Connecting a Shure MX396 to a Logic Box
After completing the steps in this article, you will be able to connect a Shure MX396 to a Biamp Logic Box. This will allow your Audia or Nexia configuration to control the LED's on the MX396, and it will also allow the mic's mute switch to control functions within your Audia or Nexia configuration (like mic muting).
Note that Shure MX series microphones use phantom power to power its LED's. Therefore, no external power supply is required for this application.

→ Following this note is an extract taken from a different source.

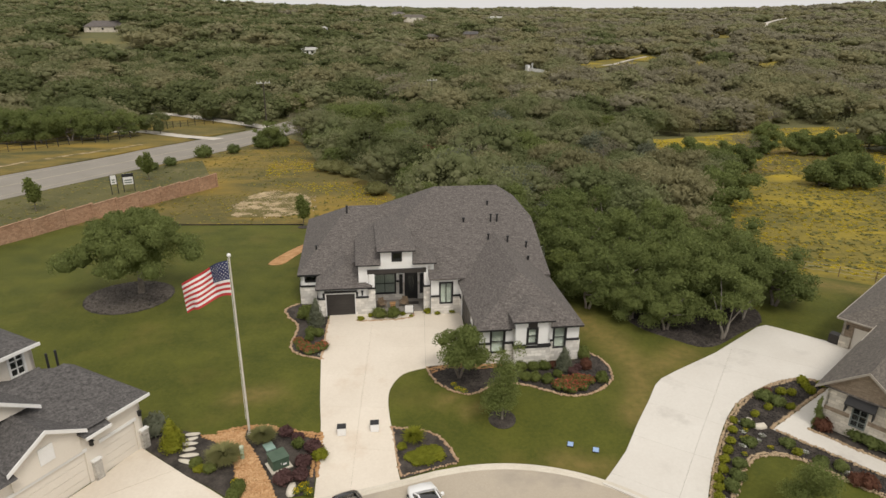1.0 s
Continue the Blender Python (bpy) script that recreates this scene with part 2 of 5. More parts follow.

The Shure MX396 is a multi-element boundary microphone with a mute switch and a bi-color LED. The MX396 comes with a unterminated cable containing all audio and logic conductors. The conductor color code for this cable is as follows:
|White||Audio 1 +|
|Green||Audio 1 -|
|Orange||Audio 2 +|
|Blue||Audio 2 -|
|Yellow||Audio 3 + (TRI models only)|
|Gray||Audio 3 - (TRI models only)|
|Silver (non-insulated)||Logic ground|
The audio conductors on the microphone will connect to audio inputs on the Audia/Nexia like a typical microphone. Note that each capsule on the microphone requires its own dedicated input, so the MX396 will use two or three inputs per microphone (depending on whether the mic is a DUAL or TRI model). The LED and switch conductors will connect to the Logic Box. The LED In (black) conductor connects to a logic output, and the Switch Contact (red) connects to a logic input.
Each MX396 uses two I/O terminals on the Logic Box, meaning that a maximum of 10 MX396's can be connected to a single Logic Box. The diagram below shows a typical wiring scheme for a single MX396. The wiring shown is for a TRI model microphone, a DUAL model would omit the yellow and gray conductors.
DIP switch 3 should always be in the UP position to ensure that the mic is not locally muted when the mute switch is pressed.
If DIP switch 1 is in the UP position, the mute switch will behave like a toggle switch. If DIP switch 1 is in the DOWN position, the mute switch will behave like a momentary switch.
The LED ring will light up green when there is less than 1V across the black and silver conductors (i.e., logic output in the low state), and it will light up red when there is 5V across the black and silver conductors (i.e., logic output in the high state).